Cumulative union for hyperUnique metric in Druid 0.9.0

I’m using the hyperUnique aggregator for number of unique users. Besides that, I also want to be able to query for the cumulative number of unique users over the chosen time interval and granularity. Is there a way to achieve that in druid 0.9.0?

Jesal, what do you mean by cumulative number?

By cumulative, I mean a running union of the hyperUnique metric of unique user id’s. For example, if I’m running the query for the time interval April 1-5 with a granularity of 1 day, then:

April 1: cumulative number of unique user id’s = number of unique user id’s

April 2: cumulative number of unique user id’s = number of (unique user id’s on April 1) set union (unique user id’s on April 2)

April 3: cumulative number of unique user id’s = number of (unique user id’s on April 1) set union (unique user id’s on April 2) set union (unique user id’s on April 3)

… and so on.

I was wondering if there’s a way to return the unique users as well as the cumulative unique users using a single query.

Hi Jesal, Druid doesn’t currently support this type of query. As a workaround, you can simply fire off multiple queries in succession with increasing intervals. With caching enabled it probably won’t be too slow.

Supporting cumulative timeseries queries is something I’ve heard before. If there isn’t an issue about it yet there probably should be.

@Xavier Thanks for clearing that up.

@charles.allen I agree. It needs a more elegant approach with support for hyperUnique and thetaSketch aggregations. From what I understand, firing multiple queries sort of defeats the purpose of exploiting druid’s performance benefits.

Hi Jesal,

Firing multiple queries is often recommended in Druid as each query in Druid is designed to complete relatively quickly.

For example, https://github.com/implydata/pivot fires multiple queries for many of its visualizations.

i cannot fetch raw thetasketch(or hyperloglog) data structure from timeseries query to do set operation at client side,only get estimate number.

could you give me some help?

If you pass “finalize”: false in the context of the query, then you should be able to get the raw data structure out.

Hi Fangjin,

I agree that the query runtimes in Druid are quite short so as long as I don’t need to cumulate over a wide time range or over a small granularity it wouldn’t really be a problem combining the results at my end. Thanks for your input!

thank you very much,i'll try it.

Did that work for you?

Its interesting to note that Pivot UI is calculating the “Overall” row correctly for hyperUniques when setting the “Show totals” check box.
So, Pivot does know how to do the merges, just that it does not do it in a way that forms a cumulative sum.

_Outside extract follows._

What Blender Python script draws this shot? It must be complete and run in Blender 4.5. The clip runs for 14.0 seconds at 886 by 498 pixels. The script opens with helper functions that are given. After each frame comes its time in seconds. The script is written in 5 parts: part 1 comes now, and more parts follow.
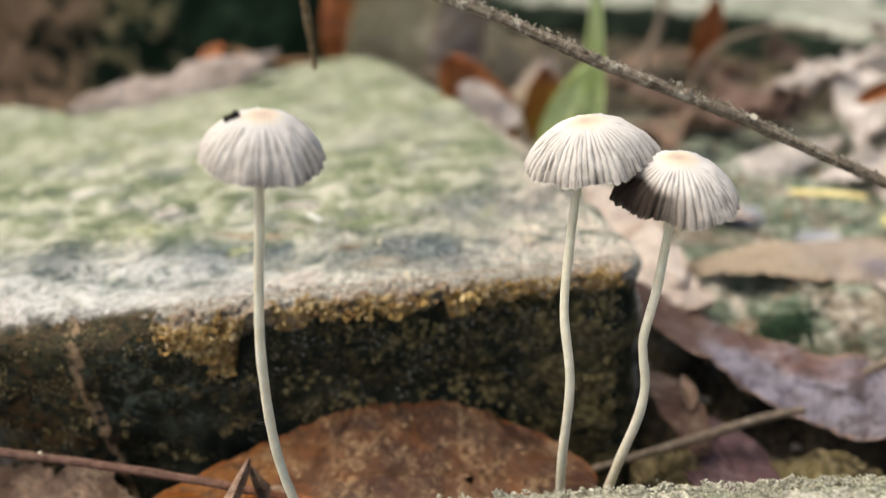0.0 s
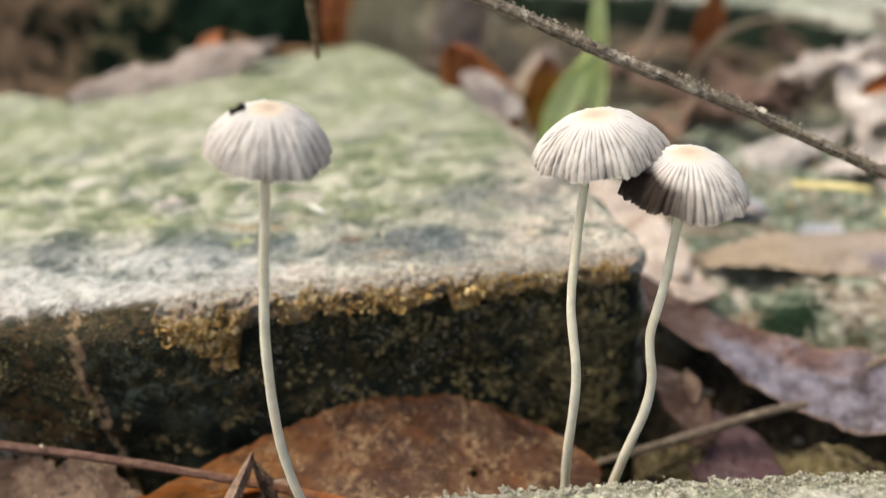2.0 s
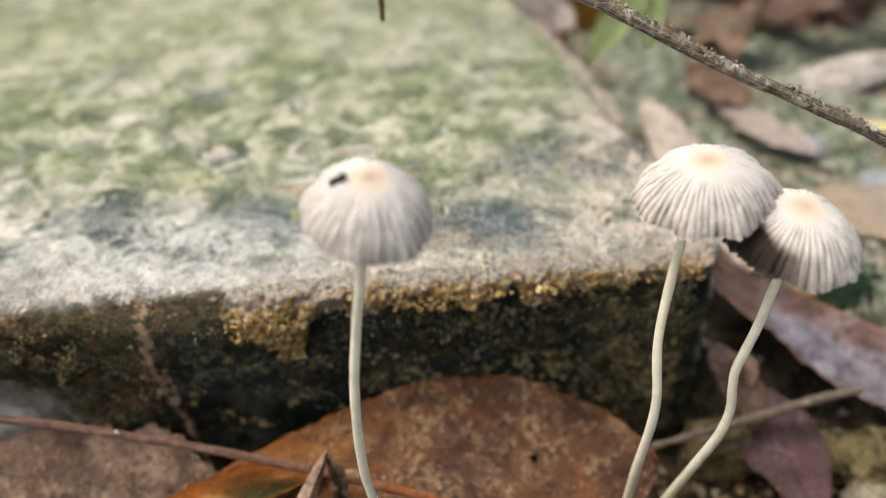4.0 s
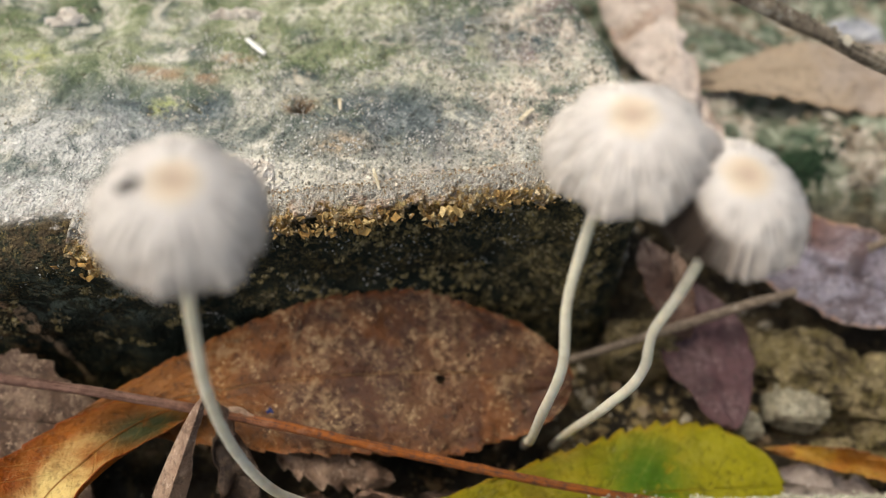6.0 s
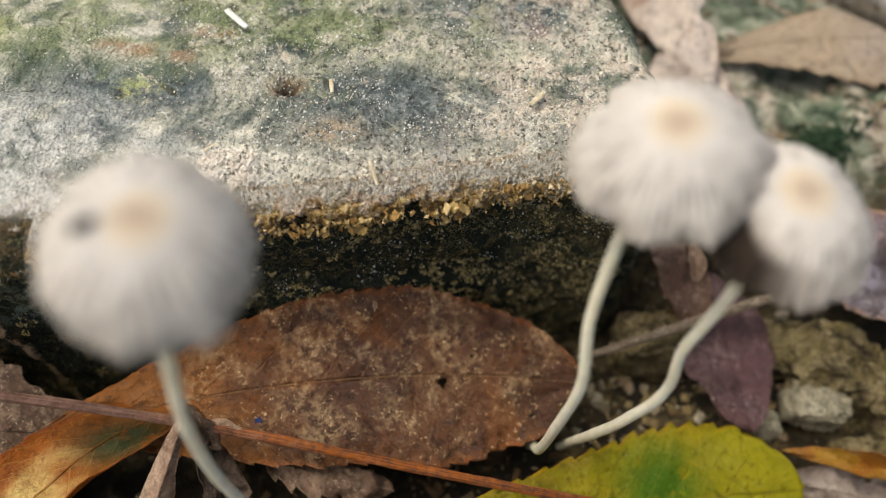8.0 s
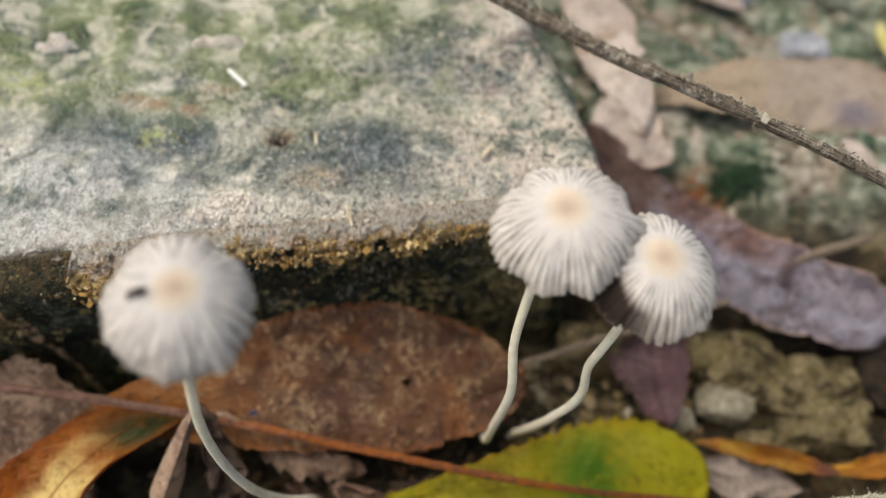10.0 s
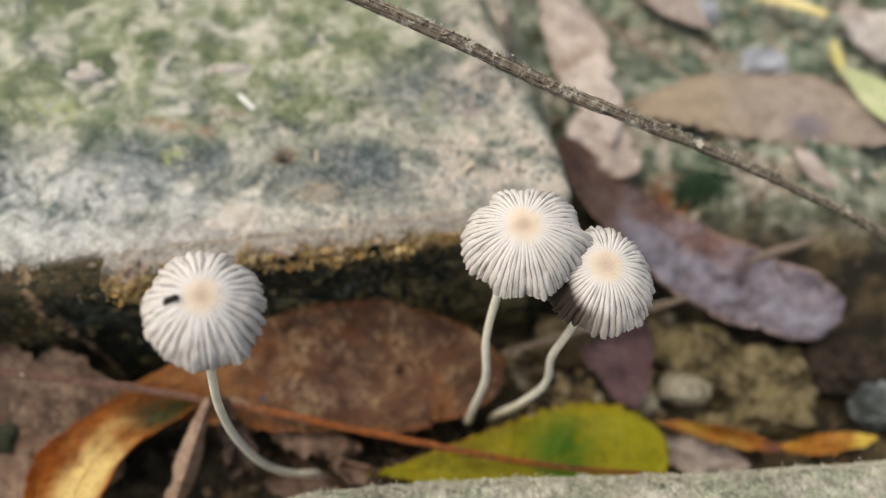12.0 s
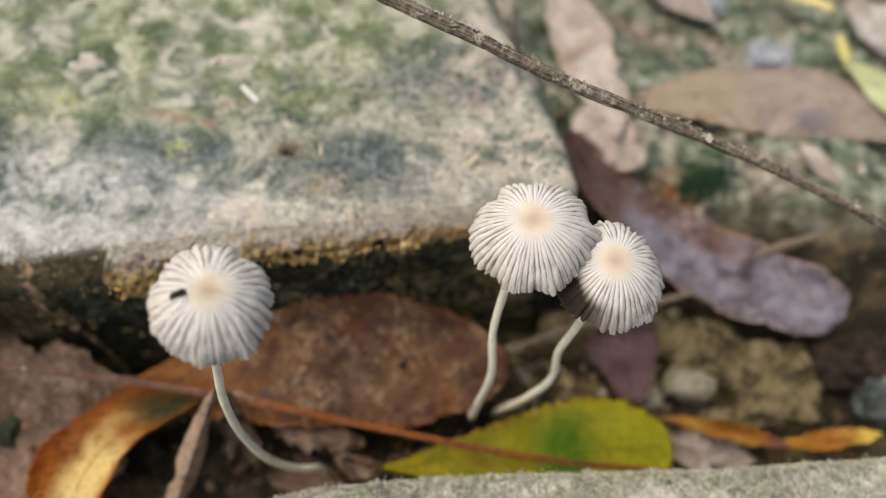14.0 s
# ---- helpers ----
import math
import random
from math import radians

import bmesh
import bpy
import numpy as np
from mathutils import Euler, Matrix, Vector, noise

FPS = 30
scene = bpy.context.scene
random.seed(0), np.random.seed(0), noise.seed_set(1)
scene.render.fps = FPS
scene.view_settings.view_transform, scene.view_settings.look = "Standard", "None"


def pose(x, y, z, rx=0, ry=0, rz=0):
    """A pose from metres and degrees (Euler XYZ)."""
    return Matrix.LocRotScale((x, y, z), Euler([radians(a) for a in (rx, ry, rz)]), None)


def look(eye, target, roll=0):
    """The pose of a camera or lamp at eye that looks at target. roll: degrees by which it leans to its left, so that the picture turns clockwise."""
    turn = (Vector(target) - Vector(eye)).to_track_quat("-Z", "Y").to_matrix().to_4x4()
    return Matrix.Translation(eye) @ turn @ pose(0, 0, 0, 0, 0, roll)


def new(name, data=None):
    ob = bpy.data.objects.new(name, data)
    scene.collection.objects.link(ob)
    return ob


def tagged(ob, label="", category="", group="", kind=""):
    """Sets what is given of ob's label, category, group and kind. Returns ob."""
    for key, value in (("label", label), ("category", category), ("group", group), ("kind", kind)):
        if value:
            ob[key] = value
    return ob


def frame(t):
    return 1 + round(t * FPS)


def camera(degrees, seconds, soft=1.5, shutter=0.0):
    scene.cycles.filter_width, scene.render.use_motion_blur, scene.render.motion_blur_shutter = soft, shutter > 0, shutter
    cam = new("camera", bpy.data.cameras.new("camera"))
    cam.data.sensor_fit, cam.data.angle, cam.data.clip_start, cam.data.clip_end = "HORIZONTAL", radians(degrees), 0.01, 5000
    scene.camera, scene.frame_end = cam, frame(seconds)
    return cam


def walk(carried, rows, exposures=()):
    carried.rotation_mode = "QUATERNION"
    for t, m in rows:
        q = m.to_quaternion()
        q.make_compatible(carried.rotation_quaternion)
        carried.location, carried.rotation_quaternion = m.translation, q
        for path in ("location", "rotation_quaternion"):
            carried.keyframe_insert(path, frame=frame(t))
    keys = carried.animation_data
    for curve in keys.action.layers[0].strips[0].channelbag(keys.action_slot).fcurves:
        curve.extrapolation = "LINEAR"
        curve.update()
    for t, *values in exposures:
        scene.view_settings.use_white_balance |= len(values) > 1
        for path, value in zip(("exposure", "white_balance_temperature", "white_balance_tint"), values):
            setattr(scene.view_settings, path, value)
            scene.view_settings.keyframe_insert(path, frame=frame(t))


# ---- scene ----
# Lengths of things are written in centimetres and scaled to metres when a mesh is linked.
cam = camera(58.8, 14.0, soft=1.1)
PATH = [
    (0, (0.00892, 0.00909, 0.06707), (0.00104, 0.09977, 0.02565), -3.51),
    (0.5, (0.00887, 0.00918, 0.06770), (0.00107, 0.09964, 0.02580), -3.39),
    (1, (0.00881, 0.00925, 0.06753), (0.00081, 0.09974, 0.02573), -3.48),
    (1.5, (0.00856, 0.00925, 0.06741), (0.00084, 0.09975, 0.02558), -3.42),
    (2, (0.00789, 0.00995, 0.06735), (0.00043, 0.10002, 0.02455), -3.20),
    (2.5, (0.00333, 0.01234, 0.06850), (-0.00399, 0.10192, 0.02466), -2.71),
    (2.7, (0.00007, 0.01334, 0.06940), (-0.00772, 0.10290, 0.02559), -2.38),
    (4.8, (-0.00160, 0.03089, 0.08763), (-0.00599, 0.09932, 0.01485), -0.01),
    (5, (-0.00290, 0.03354, 0.08408), (-0.00440, 0.10025, 0.00960), 1.64),
    (5.5, (0.00111, 0.03982, 0.08551), (-0.00023, 0.10327, 0.00823), 1.34),
    (6, (0.00508, 0.04353, 0.08442), (0.00340, 0.10290, 0.00396), 0.84),
    (6.5, (0.00813, 0.04847, 0.08451), (0.00695, 0.10657, 0.00313), 0.46),
    (7, (0.00841, 0.05010, 0.08261), (0.00674, 0.10751, 0.00074), -0.15),
    (7.5, (0.00616, 0.05130, 0.08227), (0.00548, 0.10669, -0.00098), 1.21),
    (8, (0.00305, 0.05178, 0.08108), (0.00339, 0.10607, -0.00290), 2.38),
    (8.2, (0.00139, 0.05261, 0.07976), (0.00202, 0.10600, -0.00479), 2.72),
    (10.3, (0.00651, 0.04725, 0.10034), (0.00791, 0.09880, 0.01466), 4.16),
    (10.5, (0.00638, 0.04742, 0.10073), (0.00747, 0.09857, 0.01481), 3.80),
    (11, (0.00247, 0.04718, 0.09896), (0.00387, 0.09913, 0.01353), 4.10),
    (11.5, (0.00246, 0.04694, 0.10046), (0.00391, 0.09851, 0.01480), 4.09),
    (12, (0.00852, 0.04265, 0.11050), (0.00943, 0.09365, 0.02449), 3.42),
    (12.5, (0.00896, 0.04191, 0.11268), (0.00965, 0.09305, 0.02675), 3.15),
    (13, (0.00963, 0.04281, 0.11085), (0.01044, 0.09331, 0.02454), 3.41),
    (13.5, (0.00810, 0.04257, 0.11024), (0.00901, 0.09323, 0.02403), 3.63),
    (14, (0.00744, 0.04309, 0.10989), (0.00874, 0.09335, 0.02346), 4.01),
]
walk(cam, [(t, look(eye, target, roll)) for t, eye, target, roll in PATH], exposures=[(0.0, 0.67, 7050, 3), (2.5, 0.67, 7050, 3), (5.0, 0.52, 7050, 3), (6.5, 0.39, 7100, 3), (8.0, 0.35, 7150, 2), (10.5, 0.27, 6900, 3), (14.0, 0.27, 6900, 3)])
cam.data.dof.use_dof = True
cam.data.dof.focus_distance = 0.079
cam.data.dof.aperture_fstop = 14.0

# ---- light: bright open shade under a hazy sky ----
world = bpy.data.worlds.new("sky")
scene.world = world
world.use_nodes = True
sky = world.node_tree.nodes.new("ShaderNodeTexSky")
sky.sky_type = "NISHITA"
sky.sun_disc = False
sky.sun_elevation = radians(62)
sky.sun_rotation = radians(-92)
sky.air_density = 0.55
sky.dust_density = 5.0
world.node_tree.links.new(sky.outputs[0], world.node_tree.nodes["Background"].inputs[0])
world.node_tree.nodes["Background"].inputs[1].default_value = 0.145
sun = new("sun", bpy.data.lights.new("sun", "SUN"))
sun.data.energy = 1.6
sun.data.angle = radians(38)
sun.data.color = (1.0, 0.96, 0.9)
sun.matrix_world = look((-0.3, 0.1, 1.0), (0, 0, 0))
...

In the below case, the uniques sum for 4/18 upto 4/21 does not add up to 579 k (overall total) which is the expected behavior.

In am not well versed with Druid internals, but i suppose while combining the hyperUnique columns, if we maintain a count of the “delta” uniques, we can achieve

i) Incremental uniques by time granularity and

ii) Cumulative sum of uniques by time granularity.

So, when combining the uniques for time granularity A and B… if we maintain uniques delta between A & B in an in-memory attribute, we can achieve the above.

Any pointers on the code implementation?